Associez à tout ceci l'humour, un humour fin et presque noir, dans la tonalité de la pièce, et vous aurez tous les ingrédients pour faire de ce texte un petit bijou. Cet humour inscrit par ailleurs la pièce dans notre époque par une référence aux séries ou émissions de télé-réalité qui ponctuent notre quotidien (Buffy contre les vampires ou L'île de la tentation notamment). Et puis, appeler un des personnages, Venena, il fallait oser !

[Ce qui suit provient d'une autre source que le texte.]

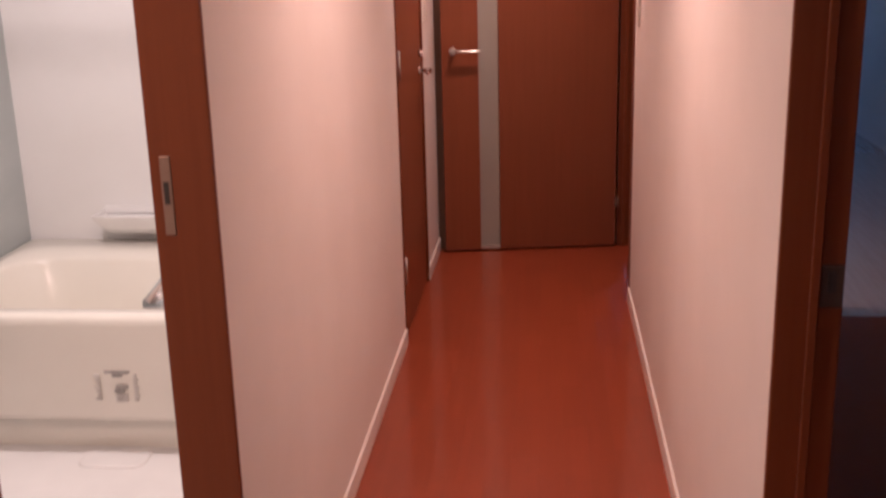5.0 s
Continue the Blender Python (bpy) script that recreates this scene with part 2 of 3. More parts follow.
def boxed(name, dims, material, parent=None, label="", bevel=0.0, seg=1):
    return part(name, box(bmesh.new(), *dims, bevel, seg), material, parent, label)


def structure(name, dims, material, label, category, bevel=0.0):
    return tagged(boxed(name, dims, material, None, "", bevel), label, category, kind="structure")


def base(name, x=0, y=0, z=0, turn=0, label="", category="", group="", kind=""):
    ob = new(name)
    ob.matrix_world = pose(x, y, z, 0, 0, turn)
    ob.empty_display_size = 0.1
    return tagged(ob, label, category, group, kind)


# ---------------------------------------------------------------- structure
# Corridor: left wall face x = 0, right wall face x = W, walls 0.10 thick.
T, TR = 0.096, 0.074
YB0, YB1 = -0.745, -0.012        # washroom doorway
YW0, YW1 = 2.060, 2.838        # toilet door with its frame
YD0, YD1 = -0.945, -0.100      # dark room doorway
YL0, YL1 = 2.566, 3.395        # living room doorway
YEND, YBACK = 3.432, -3.2
FR = 0.012                    # frame thickness
for name, y0, y1, z0, z1 in (("wall_left_1", YBACK, YB0 - FR, 0, CEIL), ("wall_left_2", YB1 + FR, YW0, 0, CEIL),
                             ("wall_left_3", YW1, YEND, 0, CEIL)):
    structure(name, (-T, 0, y0, y1, z0, z1 + 0.2), M_WALL, "off-white textured wallpaper on a corridor wall", "wall")
for name, y0, y1, z0, z1 in (("wall_right_1", YBACK, YD0 - FR, 0, CEIL), ("wall_right_2", YD1 + FR, YL0, 0, CEIL),
                             ("wall_right_3", YL1 + FR, YEND, 0, CEIL)):
    structure(name, (W, W + TR, y0, y1, z0, z1 + 0.2), M_WALL, "off-white textured wallpaper on a corridor wall", "wall")
for name, x0, x1, y0, y1 in (("lintel_washroom", -T, 0, YB0 - FR, YB1 + FR), ("lintel_toilet", -T, 0, YW0, YW1),
                             ("lintel_dark_room", W, W + TR, YD0 - FR, YD1 + FR), ("lintel_living", W, W + TR, YL0, YL1 + FR)):
    structure(name, (x0, x1, y0, y1, CEIL, CEIL + 0.2), M_WALL, "wallpapered strip of wall above a doorway", "wall")
structure("wall_end", (-T, W + TR, YEND, YEND + 0.1, 0, CEIL + 0.2), M_WALL, "off-white wall behind the opened door", "wall")
structure("wall_back", (-T, W + T, YBACK - 0.1, YBACK, 0, CEIL + 0.2), M_WALL, "off-white wall at the corridor's start", "wall")

# Ceiling with round holes for the downlights
bm = bmesh.new()
R = 0.052


def ceiling_bay(bm, x0, x1, y0, y1, z, cx, cy, r, n=32):
    """A rectangle with a round hole in it."""
    ring, out = [], []
    for i in range(n):
        a = 2 * math.pi * i / n
        c, s = math.cos(a), math.sin(a)
        ring.append(bm.verts.new((cx + r * c, cy + r * s, z)))
        k = min((x1 - cx) / c if c > 1e-9 else 1e9, (x0 - cx) / c if c < -1e-9 else 1e9,
                (y1 - cy) / s if s > 1e-9 else 1e9, (y0 - cy) / s if s < -1e-9 else 1e9)
        out.append(bm.verts.new((cx + k * c, cy + k * s, z)))
    for i in range(n):
        bm.faces.new((ring[i], ring[(i + 1) % n], out[(i + 1) % n], out[i]))
    for px, py in ((x0, y0), (x1, y0), (x1, y1), (x0, y1)):
        i = int(math.floor((math.atan2(py - cy, px - cx) % (2 * math.pi)) / (2 * math.pi / n)))
        v = bm.verts.new((px, py, z))
        bm.faces.new((out[i], v, out[(i + 1) % n]))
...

Vous l'aurez compris, j'ai aimé, que dis-je, adoré cette pièce. Bien plus, les rouages de cette dernière m'ont fascinée. Je vais à présent lire les autres pièces de cet auteur que je viens de découvrir et j'en remercie pour cela Vincent Beghin et les Éditions de la rue nantaise dont la qualité des ouvrages n'est plus à démontrer.
Extrait :
Marnie : Je dirai deux mots à Kate de
votre attitude. Attendez-vous à une surprise ! Vous aurez de mes nouvelles, vous perdrez votre emploi et vous pourrez toujours vous brosser pour avoir un certificat
élogieux.
Venena : Si vous pensez que vous trouverez une infirmière aux petits soins pour Madame, et occasionnellement chauffeur – car oui, il faut bien
que je vous rappelle – vous êtes bien contente que je vous dépose à votre salon de thé le jeudi ! Je ne parle même pas des cours de soutien scolaire donnés à la fille de Madame qui place la
mer Noire dans le Sud de l'Espagne, Lyon près de Strasbourg... Et je vous rappelle que je suis sortie troisième de mon concours d'infirmière, j'ai même failli faire
médecine.
Marnie: Médecine, vous ?
Venena : Parfaitement. Mais mes parents n'avaient pas l'argent nécessaire pour me payer mes études.
Marnie : Arrêtez, vous allez me faire pleurer... Eh bien, allez calmer vos états d'âme en allant faire du
thé.
Venena : J'ai pas été engagée ici comme serveuse ni même « cuistot » que je sache !
Marnie : Ça, je l'avais constaté, figurez-vous ! Vous arrivez à peine à faire un œuf à la coque. Je saurai quoi vous offrir à votre
prochain anniversaire...
Venena : Un livre de cuisine, peut-être ?
Marnie : Non, un moule à « manquer ».